As they embrace a shift from monitoring basic compliance to delivering new services and support to schools in the throes of making improvements, many state education agencies must make wrenching changes in their own structures and staffing. Important as they may be for the longer term, organizational changes take time, because new staff members with different duties must acclimate to new roles. Several difficulties have become evident:

  • Many state education agencies have added new Teacher Effectiveness units, but in the process longstanding habits of creating silos – keeping various staff units separate and walled off from each other – have gotten worse in some agencies. 

  • Often, state agencies simply do not have the resources to add staff and enhance capacities to support new teacher evaluation reforms. Resource shortfalls are especially acute in states that did not win federal grants under the early rounds of Race to the Top competitions managed by the U.S. Department of Education. Given the current tight fiscal climate, most states have been unable or unwilling to allocate new money of their own. 

  • In the short term, state education agencies with insufficient resources are relying on two kinds of stop-gaps – outside consultants and foundations. But this could preclude or delay the development of the fiscal and expert capacities state agencies need to support effective new systems of teacher evaluation over the long term. 

Training and Supporting Evaluators

State education agencies often aim to support local evaluation reforms by providing training to administrators who conduct teacher observations. Approaches vary widely. Some state agencies, such as Tennessee’s, directly train all evaluators; others, including Colorado and Pennsylvania, prepare trainers to instruct other evaluators; and still other states follow the New Jersey model of leaving training entirely up to local districts. A majority of teachers do not teach in subjects or grades with regular student tests, so student results cannot contribute to evaluations of those teachers. Districts are developing their own student learning objectives to serve as benchmarks for evaluating how well teachers help students – but such efforts are of widely mixed quality within and across states. State agencies may have an important role in boosting these standards.

Given limited resources, leaders of state education agencies often must find ways to reallocate existing staff and budgets to tackle new responsibilities and build capacities. Constraining federal regulations, state budgets, and civil service requirements should be revised to permit greater managerial flexibility. Leaders of state agencies need to think carefully about what they can do that local districts cannot accomplish on their own. Often the answers will include technical assistance and policy interpretations, the fostering of new communication networks to allow local officials to share information. State agencies can identify and spread best practices and establish online training modules to help local evaluators do their jobs.

Advancing School Reform

State legislatures and education agencies alike need to think carefully about how reforms in teacher evaluation should fit with the roll out of other important school changes – including improvements in teacher preparation and professional development as well as the implementation of new systems for evaluating school principals and assessing instructional standards and tests for schoolchildren. With so many challenges to meet at once, how can the state encourage a large and sustained supply of agency staffers as well as principals and superintendents with the necessary training and technical expertise? In partnership with local districts and state agencies, colleges and universities will need to devise appropriate new training and certification programs and provide new research results to front-line officials.
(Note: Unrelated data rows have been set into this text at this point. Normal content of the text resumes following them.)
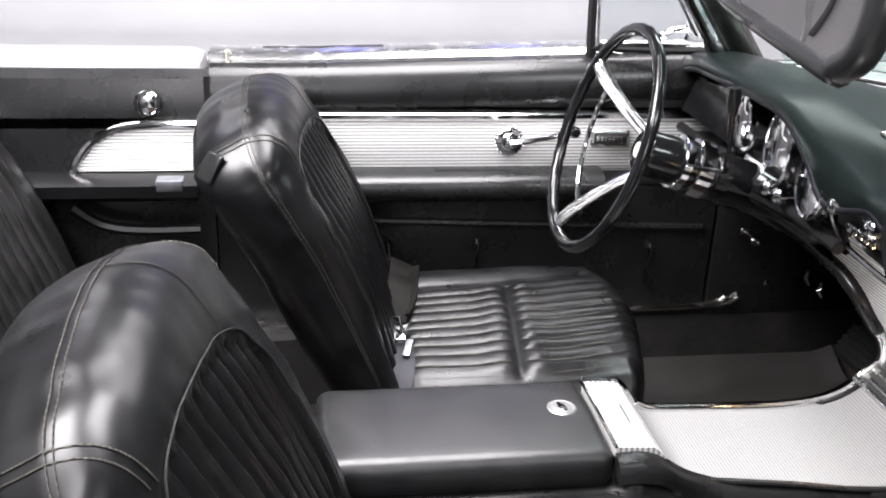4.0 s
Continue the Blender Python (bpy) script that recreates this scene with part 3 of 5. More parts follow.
for opening, rim_line in OPENINGS:
    mid = (sum(x for x, z in opening) / len(opening), sum(z for x, z in opening) / len(opening))
    inner_line, outer_line = spoke_ring(opening, mid), spoke_ring(rim_line, mid)
    rings = []
    for f, dy in ((1.04, 0.004), (1.0, -0.001), (0.90, -0.006), (0.72, -0.009), (0.40, -0.009), (0.16, -0.006), (0.0, 0.0), (-0.04, 0.03)):
        ring = []
        for (ax, az), (bx, bz) in zip(inner_line, outer_line):
            x, z = ax + (bx - ax) * f, az + (bz - az) * f
            ring.append(V((x, 0.46 + 0.03 * (x - 0.748) / 0.182 + dy, z)))
        rings.append(ring)
    part("stamped_rim", loft(rings, True, False), JAMB, jamb, "rounded stamped rim", angle=70)
part("bolt", lathe([(0.009, 0), (0.009, 0.005), (0.004, 0.006)], (0.791, 0.466, 0.606), (0, -1, 0), 12), BRASS, jamb, "dull brass-coloured bolt")
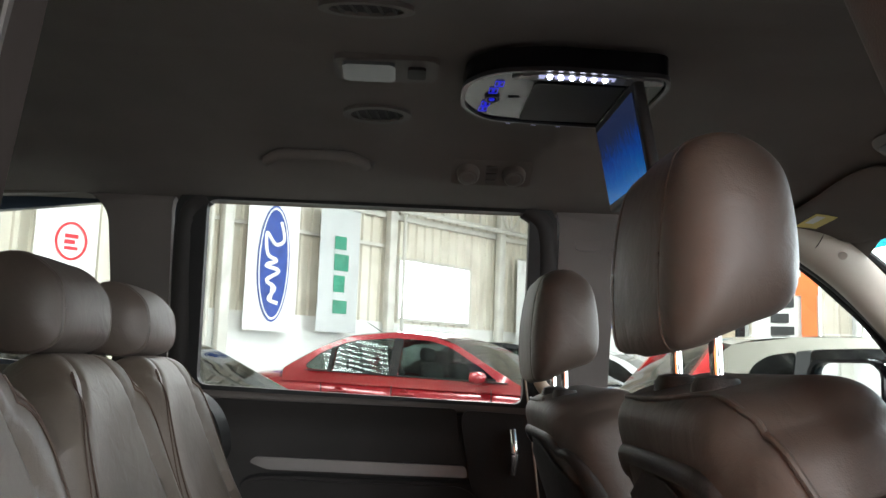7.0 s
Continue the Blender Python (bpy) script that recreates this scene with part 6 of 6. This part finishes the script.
for x, y in ((-0.113, -0.075), (-0.119, -0.04), (-0.125, 0.03), (-0.127, 0.06)):
    key = part("key", moved(flat_on(rounded(-0.007, 0.007, -0.012, 0.012, 0.002), 0.0015, [rounded(-0.0062, 0.0062, -0.0112, 0.0112, 0.0015)]), Matrix.Translation((x, y, -0.0345))), "blue_glow", player, "blue lit key")
    for d in (-0.004, 0.004):
        part("key_mark", box(x - 0.002, x + 0.002, y + d - 0.002, y + d + 0.002, -0.0358, -0.0345), "blue_glow", key)
part("knob_mark", moved(flat_on(oval(0, 0, 0.0045, 0.006), 0.002), Matrix.Translation((-0.118, -0.004, -0.0372))), "blue_glow", player)
part("knob_ring", moved(flat_on(oval(0, 0, 0.012, 0.017), 0.0045, [oval(0, 0, 0.0095, 0.0145)]), Matrix.Translation((-0.118, -0.004, -0.0345))), "gunmetal", player)
flap = Matrix.Translation((0.085, -0.001, -0.038)) @ pose(0, 0, 0, 0, -11, 0)
panel_bm = box(-0.008, 0.010, -0.132, 0.128, -0.156, 0.0, 0.005, 3)
scr = part("display", moved(panel_bm, flap), "rubber", player, "drop-down display panel")
part("screen", moved(box(-0.0095, -0.0082, -0.119, 0.116, -0.143, -0.014), flap), "screen", scr, "lit blue screen picture")
part("maker_mark", moved(box(-0.0092, -0.0082, -0.110, -0.086, -0.149, -0.146), flap), "gunmetal", scr)
part("hinge", tube([(0.085, -0.11, -0.036), (0.085, 0.12, -0.036)], 0.008, 12), "gloss_black", scr)

# ---- seat belts ----
belt_thing = thing("seat_belt", "black woven seat belt hanging beside the far second row seat", "seat belt", group="seat belts")
part("webbing", strap([(-1.02, 0.63, 1.085), (-0.956, 0.62, 1.062), (-0.92, 0.62, 1.032), (-0.898, 0.62, 0.989), (-0.891, 0.62, 0.946), (-0.90, 0.62, 0.914), (-0.93, 0.62, 0.80), (-0.95, 0.62, 0.66)], 0.046, 0.002, (0.25, 1, 0.1)), "rubber", belt_thing)
pale_belt = thing("seat_belt", "pale tan seat belt running from the pillar behind the passenger seat", "seat belt", group="seat belts")
part("webbing", strap([(-0.11, 0.73, 1.25), (-0.15, 0.70, 1.272), (-0.192, 0.67, 1.268), (-0.222, 0.66, 1.238), (-0.235, 0.66, 1.207), (-0.240, 0.66, 1.165), (-0.225, 0.66, 1.05), (-0.19, 0.67, 0.80)], 0.040, 0.002, (0.2, 1, 0)), "tan_plastic", pale_belt)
Improving teacher quality has become a centerpiece of President Obama’s education agenda and is vital to the contemporary school reform movement as a whole. Many states and local districts are embracing the multiple challenges involved. Yet as new evaluation systems take hold, mistakes are bound to happen; and thus far, too little transparent communication is happening about what works and does not work for effective teacher evaluation in the overall context of upgrading U.S. schooling. Both the U.S. Department of Education and state education agencies must learn how to execute a delicate balance between mandating reforms and fostering trial-and-error communication and learning. In the years ahead, getting the balance right will be crucial to reforming teacher evaluations – and advancing U.S. school reform overall.